四季大雅 先生の「第16回小学館ライトノベル大賞・大賞」受賞作。全身が徐々に塩化する
奇病で母を喪った少年が出会う少女との数奇な縁を描く涙で始まり、涙で終わる物語です。
(イラスト:柳すえ 先生)

http://www.shogakukan.co.jp/books/detail/_isbn_9784094530810


福島県郡山市にある小学校へ通う“八雲”が、塩化病に罹った母の欠損していく体を見て
その「空白」を埋めようと日々模索する中、校庭でピアノの美しい音色を耳にする。彼は
向かった音楽室で目を奪われるほど美しい少女“揺月”と出会い、絆を深めていくが──。

母の死を機に厭世的になる“八雲”を支える“揺月”。彼女もまた孤独に苛まれる環境に
あって慰める彼。
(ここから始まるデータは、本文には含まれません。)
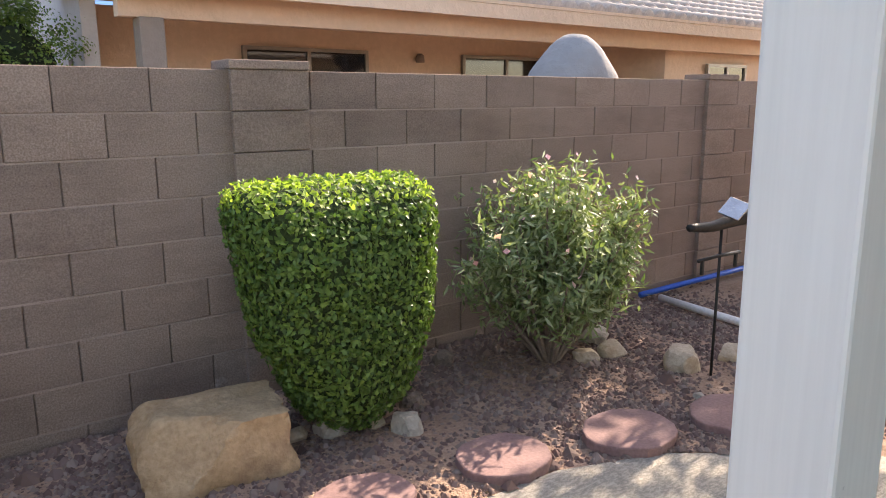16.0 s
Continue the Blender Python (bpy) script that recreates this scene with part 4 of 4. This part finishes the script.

惹かれ合いながらも、ピアニストとして有望な彼女のこと、自身の父と
生い立ちに引け目を感じる彼の心情が分かるほどに、彼女の抱く悲しみと相まって切ない。

“八雲”と“揺月”が歳を重ね、3月11日に故郷も絆も揺らされ、喜びも悲しみも共有し、
音楽に救われながら、やがてあの秘密基地へと還っていくプロローグの余韻は圧巻の一言。
「わたしはあなたの涙になりたい」という魔法の言葉がもたらす奇跡を、ぜひご高覧あれ。